Restent des points noirs, notamment pour les formations de service en salle, réduites à néant en ce moment. La pratique va manquer, c’est certain. Pour se rassurer Pierre Lefèvre souligne qu’ "il aura manqué à tous les apprenants du temps et de la pratique, y compris à la fac… Il y aura un creux, un manque dans les formations, mais on a déjà connu ça dans l’Histoire de France."
Il faut faire confiance aux jeunes, c’est un métier qui s’apprend sur le tas, ils l’ont bien compris
Le taux d'abandon des formations en apprentissage reste stable
Dans cette équation, il faudra aussi compter sur la compréhension des professionnels. Stéphanie Houlette dirige l’ICEP de Caen, un institut qui dispense des formations en apprentissage depuis le CAP jusqu’au bac+5.
Selon elle, "les professionnels de la restauration devront accepter que les ex-apprentis aient besoin de plus de soutien, le niveau d’expertise professionnelle ne sera pas à la hauteur, le diplôme, lui, le sera." D’ici la sortie de formation, la directrice et le personnel mettent leur énergie dans toujours plus d’agilité dans la planification, et d’imagination afin de stimuler les élèves et apprentis.
"Pour le moment le taux de rupture reste stable, à 8% ce n’est pas plus que d’habitude" remarque-t-elle. Mais " il faut toujours être à l’écoute des formateurs, pour suivre les groupes ou les classes qui décrochent et ces dernières semaines, nous avons fait en sorte qu’une assistante sociale puisse rencontrer les jeunes, afin d’être réactifs en cas de détresse."
L’équilibre est donc fragile, le taux d’absence injustifiée et de non-connexion aux sessions en virtuel semble augmenter.
Agir vite pour l'apprentissage
Certains enseignants estiment qu’il faut agir plus fort. Adrien Chauvin est restaurateur à Alençon, son établissement, l’Alezan, forme quatre apprentis. Lui a fermé ses portes. Il s’inquiète de cette perte de compétences des jeunes qui ont été privés de pratique.
Je suis jury au CFA, et on voit bien que la pratique n’est pas là.
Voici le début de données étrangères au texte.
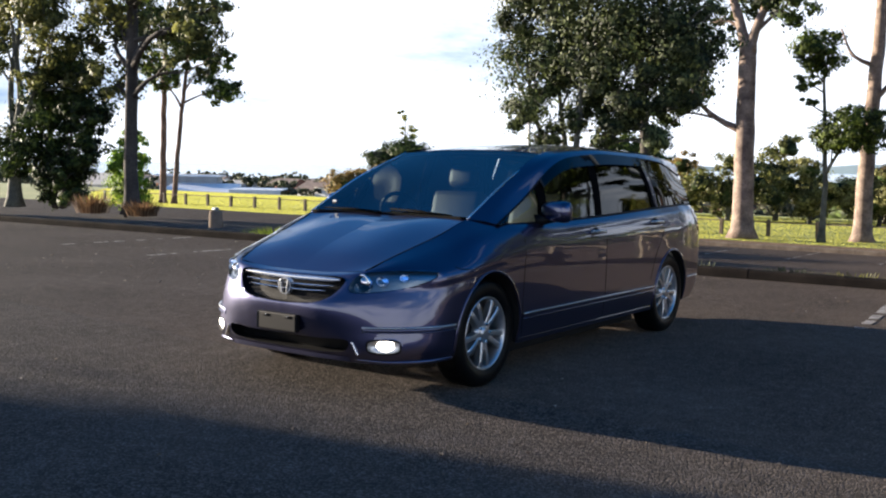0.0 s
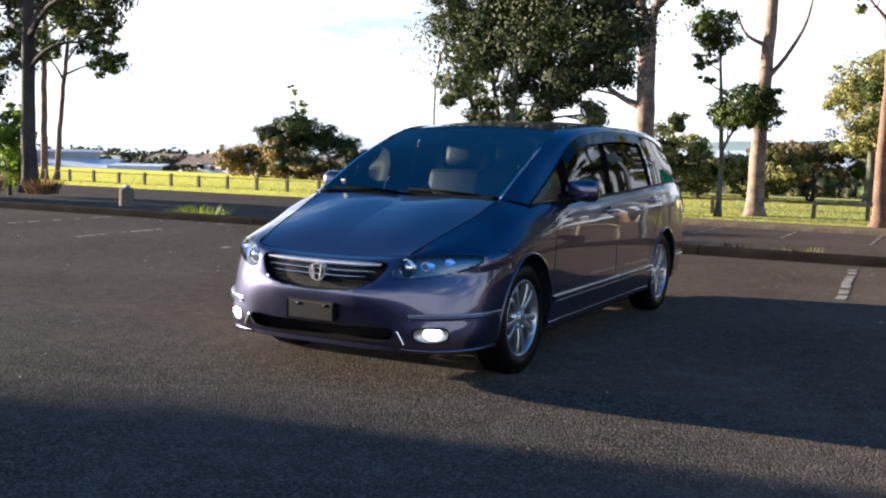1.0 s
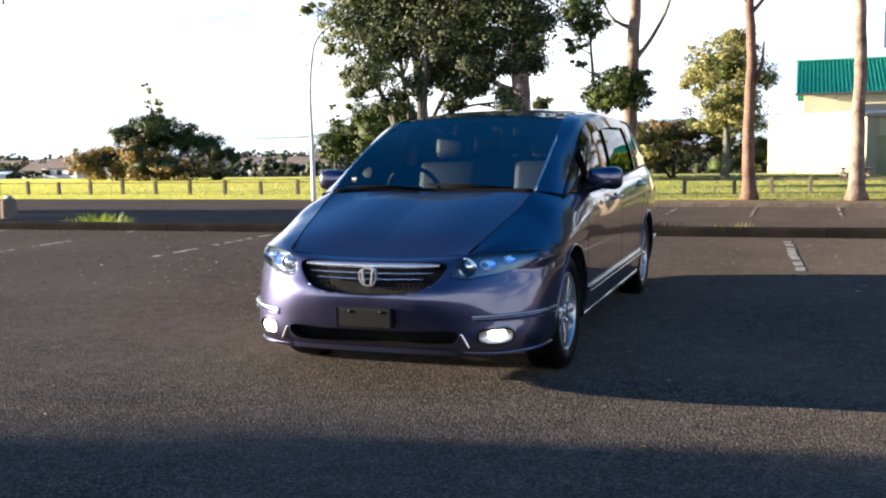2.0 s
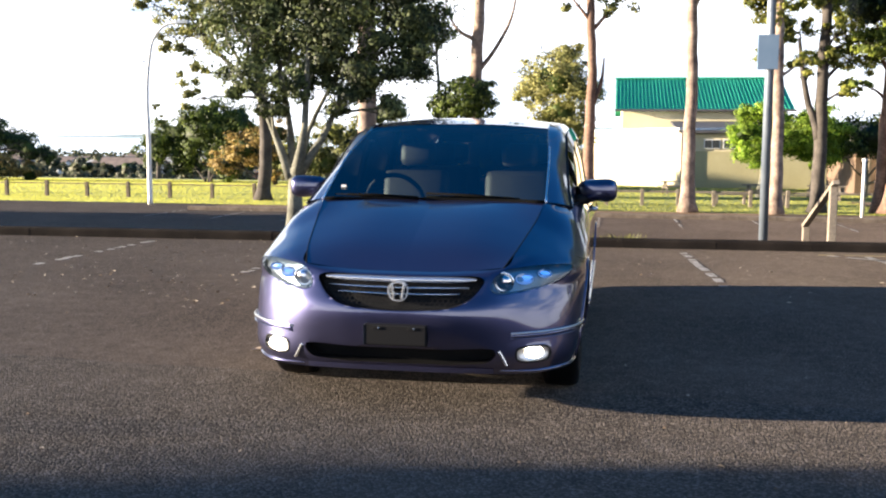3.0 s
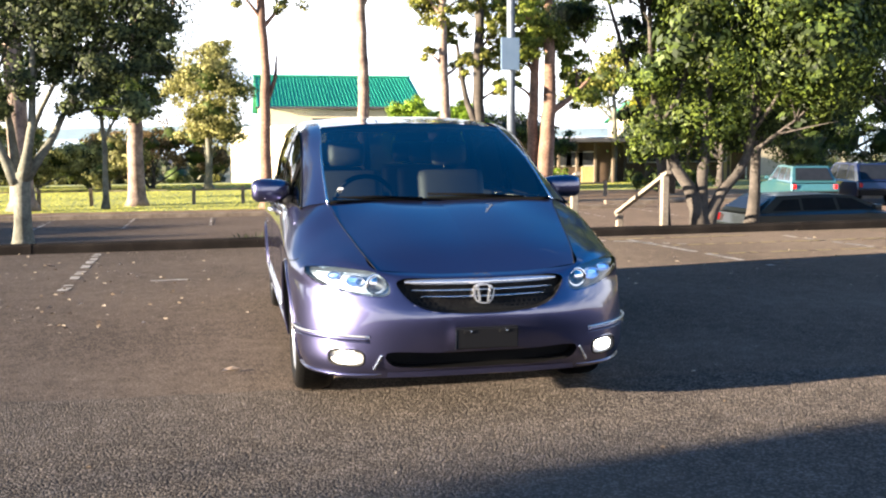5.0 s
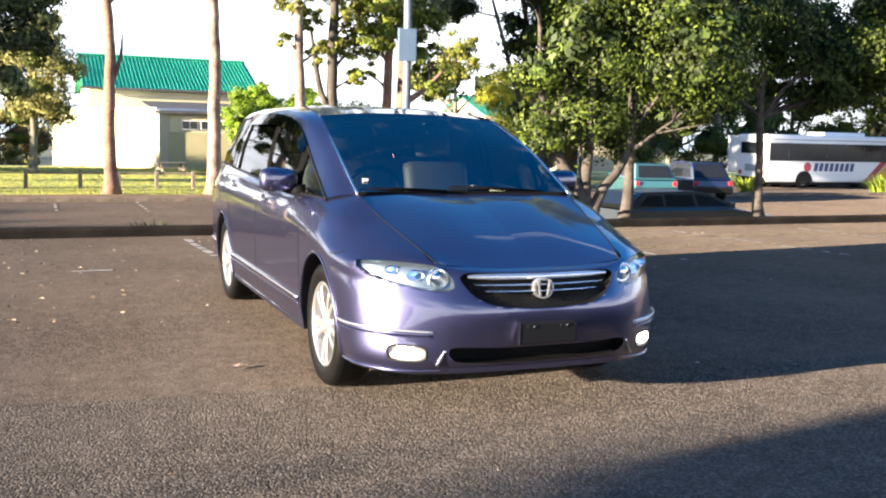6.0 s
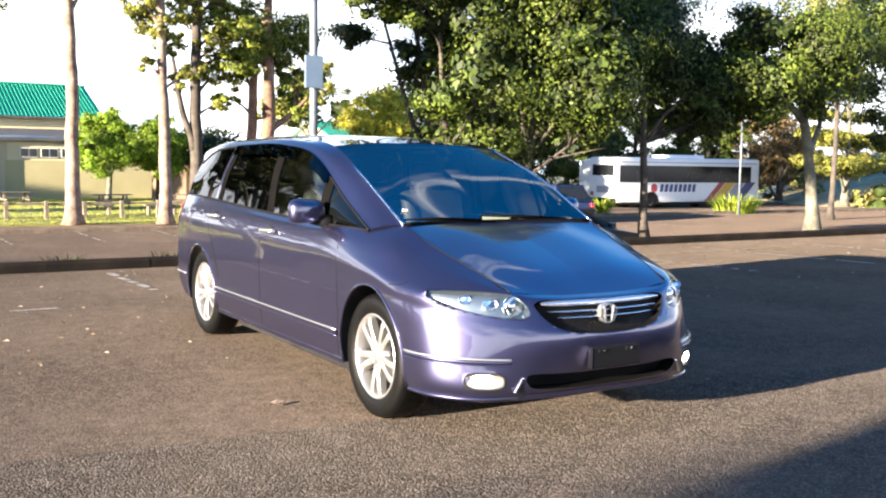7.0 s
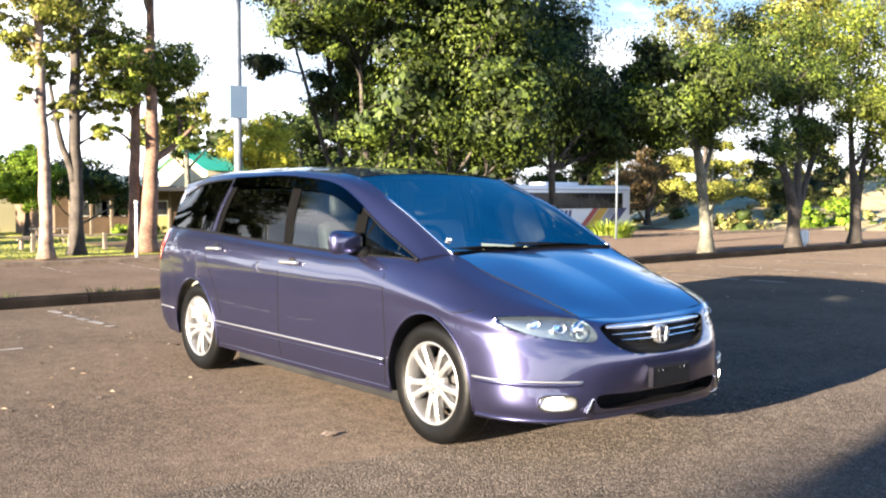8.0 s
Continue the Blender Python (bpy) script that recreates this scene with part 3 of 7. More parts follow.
R4 = ring([(0, .06), (.30, .075), (.50, .122), (.70, .262), (.828, .426), (.884, .63), (.90, .945), (.902, 1.30), (.902, 2.0), (.902, 2.8), (.902, 3.35), (.90, 3.78), (.884, 4.2), (.822, 4.555), (.62, 4.725), (0, 4.77)],
          [.645, .645, .645, .65, .66, .69, .735, .745, .745, .75, .755, .765, .77, .77, .77, .77])
R5 = ring([(0, .115), (.30, .128), (.49, .158), (.688, .295), (.806, .449), (.855, .64), (.883, .945), (.893, 1.30), (.894, 2.0), (.894, 2.8), (.892, 3.35), (.888, 3.78), (.872, 4.2), (.805, 4.545), (.61, 4.705), (0, 4.75)],
          [.722, .726, .738, .752, .765, .79, .85, .885, .895, .91, .925, .935, .94, .93, .93, .93])
R6 = ring([(0, .145), (.30, .155), (.50, .176), (.635, .32), (.70, .50), (.75, .68), (.80, .93), (.852, 1.27), (.868, 2.0), (.868, 2.8), (.865, 3.35), (.858, 3.78), (.84, 4.2), (.78, 4.525), (.6, 4.69), (0, 4.735)],
          [.731, .737, .755, .797, .838, .878, .948, .968, .972, .99, 1.005, 1.015, 1.02, 1.015, 1.01, 1.01])
R7 = ring([(0, .168), (.30, .177), (.505, .193), (.548, .36), (.582, .55), (.612, .73), (.655, 1.0), (.79, 1.19), (.824, 2.0), (.825, 2.8), (.82, 3.35), (.813, 3.78), (.795, 4.2), (.745, 4.5), (.58, 4.665), (0, 4.715)],
          [.736, .743, .764, .828, .888, .943, 1.04, 1.014, 1.017, 1.04, 1.062, 1.076, 1.086, 1.086, 1.08, 1.075])
FRONT_AXLE, REAR_AXLE, WHEEL_R = 0.937, 3.775, 0.333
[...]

Il est temps selon lui de mener une réflexion sur ces années « blanches » : faut-il ou non ajouter une 3e année de formation, est-ce possible ? "J’ai passé un coup de gueule sur les réseaux sociaux pour alerter sur le sujet. Les gamins ne peuvent pas avoir acquis en 6 mois de pratique ce qu’ils réalisent en 2 ans normalement."
Le restaurateur nuance : "tout dépend aussi du tempérament des jeunes : à l’examen certains me disent qu’ils n’ont rien cuisiné chez eux et qu’ils ont joué à la console ; tandis que d’autres ont décidé de faire le marché, de choisir leurs produits et préparer des plats à leur famille. L’envie, c’est cela aussi qui va faire la différence."